Total Parts - 130.17
Total Labor - 291.14

dmbrisket 51
01-01-2006, 04:32 AM
actualy he got charged the ass hole tax, same as the dealer charges, parts are cheeper from the dealer because there is no 'middle man' but they get you with added labor of 85 an hour, the dealer sells the gaskets to aftermarket shops, making a profit even though we get a discount, the gaskets are our cost about 80 bucks for just the lower set, and im personally not a fan of dealer work, because the guys are on commision, meaning if the labor book says the job is a 5 hour job thats what they get payed is 5 hours, i beleve the book calles for 8.5 for most vehicals intake job, if it takes them 10 they lose an hour and a half of pay, so they do the job as quick as possible, no extras such as injecter o rings, sealing oil pump drive, new clamps and etc. a good aftermarket shop will treat you better then a dealer service writer ever will... most of our intake jobs are what weve come to call a gm tuneup, plugs, wires, cap and roter (if equiped) oil change, and lower intake mainifold gaskets... which by the sounds of it is what we got here, and 650 is the low going rate for that kinda job, if you got it cheeper good job and congrats, but the low average in my area *some areas are higher some are lower* is 650, just for the intake some get up to over a grand after all tuneup and or tie rods and ball joins are done...

gentlemanjak
01-04-2006, 07:39 AM
Glad to here you've got problem sorted, also that it wasn't such a major. A cylinder leakage test would have prooved headgasket not to be the problem anyway, perhaps your mechanic had done one or then again if he's working on these vehicles all the time he would get to know all the common faults or problems they have. As I have done with all the japanese cars in our local market here in New Zealand.

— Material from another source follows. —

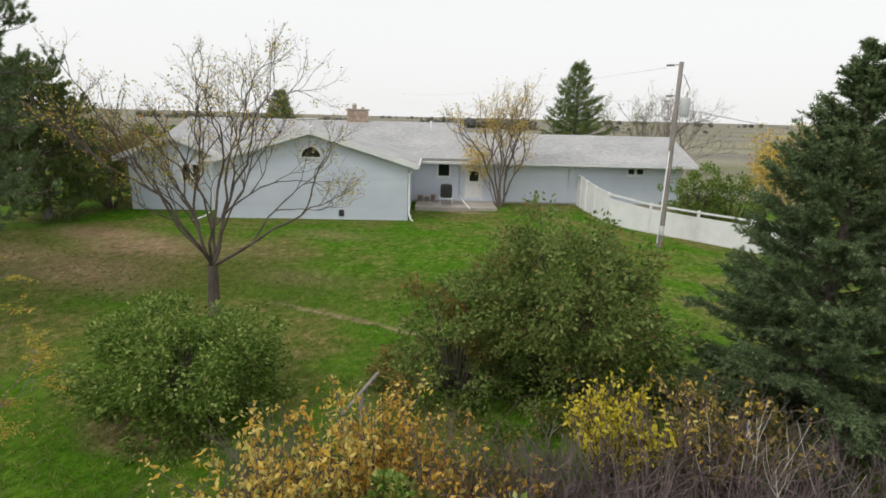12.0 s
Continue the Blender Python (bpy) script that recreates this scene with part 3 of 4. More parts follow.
# ---- white vinyl fence ----
def vinyl_fence():
    fence = thing("vinyl_fence", "white vinyl privacy fence with an open top rail", "fence")
    pts = [(20.62, 37.35, 1.8), (20.85, 36.7, 1.8), (21.2, 35.95, 1.75), (21.75, 35.0, 1.65), (22.5, 33.95, 1.6), (24.6, 32.9, 1.5), (26.7, 31.75, 1.45), (28.75, 30.5, 1.45), (30.9, 29.2, 1.4)]
    for (x, y, h), nxt in zip(pts, pts[1:] + [None]):
        z = gz(x, y)
        post = box_part("post", (-0.065, -0.065, -0.1), (0.065, 0.065, h), M_VINYL, fence, "", 0.01)
        post.location = (x, y, z)
        lathe("cap", [(0.0, h + 0.07), (0.085, h + 0.015), (0.085, h)], M_VINYL, post, seg=4)
        if not nxt:
            continue
        x2, y2, h2 = nxt
        z2 = gz(x2, y2)
        run = math.hypot(x2 - x, y2 - y)
        d = np.array([(x2 - x) / run, (y2 - y) / run, 0])
        sd = np.array([-d[1], d[0], 0])
        gap = 0.26 if run > 1.6 else 0.04
        for name, lo, hi, w in (("top_rail", h - 0.1, h2 - 0.1, 0.09), ("mid_rail", h - 0.1 - gap, h2 - 0.1 - gap, 0.08), ("bottom_rail", 0.05, 0.05, 0.1)):
            a, b = np.array([x, y, z + lo]), np.array([x2, y2, z2 + hi])
            strip(name, a - sd * 0.025 + d * 0.066, b - sd * 0.025 - d * 0.066, (0, 0, w), sd * 0.05, M_VINYL, fence)
        m = max(2, int(run / 0.28))
        for k in range(m):
            s0, s1 = k / m, (k + 1) / m
            p, q = np.array([x, y, z]) + d * (0.07 + (run - 0.14) * s0), np.array([x, y, z]) + d * (0.07 + (run - 0.14) * s1)
            zb0, zb1 = (z2 - z) * s0, (z2 - z) * s1
            g = Geo()
            t0, t1 = h + (h2 - h) * s0 - 0.1 - gap, h + (h2 - h) * s1 - 0.1 - gap
            o = sd * (0.012 if k % 2 else 0.010)
            v = [p + (0, 0, zb0 - 0.15), q + (0, 0, zb1 - 0.15), q + (0, 0, zb1 + t1), p + (0, 0, zb0 + t0)]
            g.add([a - o for a in v] + [a + o for a in v], [(0, 1, 2, 3), (7, 6, 5, 4), (0, 4, 5, 1), (1, 5, 6, 2), (2, 6, 7, 3), (3, 7, 4, 0)])
            part("board", g, M_VINYL, fence)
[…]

Have a great New Year everyone.

dmbrisket 51
01-04-2006, 01:29 PM
you can usually see them leaking or seeping right at the end rails of the moter, the major problem with the 4.3 is that sometimes (they come in rashes) the cyl head craks between the valves on cylender 5

gentlemanjak
01-04-2006, 02:14 PM
you can usually see them leaking or seeping right at the end rails of the moter, the major problem with the 4.3 is that sometimes (they come in rashes) the cyl head craks between the valves on cylender 5
Like the Toyota diesel 2L-T engine which cracks between the inlet and exhaust valve seats on all cylinders. Or the early Mitsubishi 4D52 2.5 diesel which are known for exhaust valve seats cracking. Or how about the Opel Vectra, where everything will fail as soon as your warranty expires, they are known as a hand grenade with the pin pulled the day you buy it. Its just a matter of time.

dmbrisket 51
01-04-2006, 02:34 PM
lets not even start with the mitsu's, they are either great vehicals or absolute piles of steaming cow crap

gentlemanjak
01-04-2006, 03:10 PM
lets not even start with the mitsu's, they are either great vehicals or absolute piles of steaming cow crap
Agreed!! If someone wants a mitsubishi, they should buy a brand new one and be able to replace it every 2 years. Don't ever get a tiptronic trans model, you'll drive the dealers loan car more than your own, but that does keep the mileage down which could help resale value!! Ha Ha
Trade in value more like, the only dealer who wants one is a Mitsu dealer, or a dealer about to make a crap load of money off the car they willing to trade it on.
Mazda's and Nissan's are getting a much better name for themselves. Toyota have been No.1 seller's in New Zealand for more years than all the others put together over the last 15years.
BMW, Audi and Mercedes, nice to drive occassionally but could never afford to repair or maintain one in this country.
Fiat and Alfa, just 4 letter words equally as rude as all the other obscenities.
We have Holden Commodores, you will be familiar with the 2 door version which is called the "Monaro" down here. It gets a different nose cone, left hand drive convertion and badges so you'll know it as the new Pontiac GTO. 5.7L of alloy V8 with a 6 speed manual cog box. MMM thats a car, next models have the "gen4"? i think thats where they're up to, with a 6L 350Kw power plant. The Holdens have a great rival in the Ford Falcon, but I don't have enough time to right all the bad points they have built in from the factory.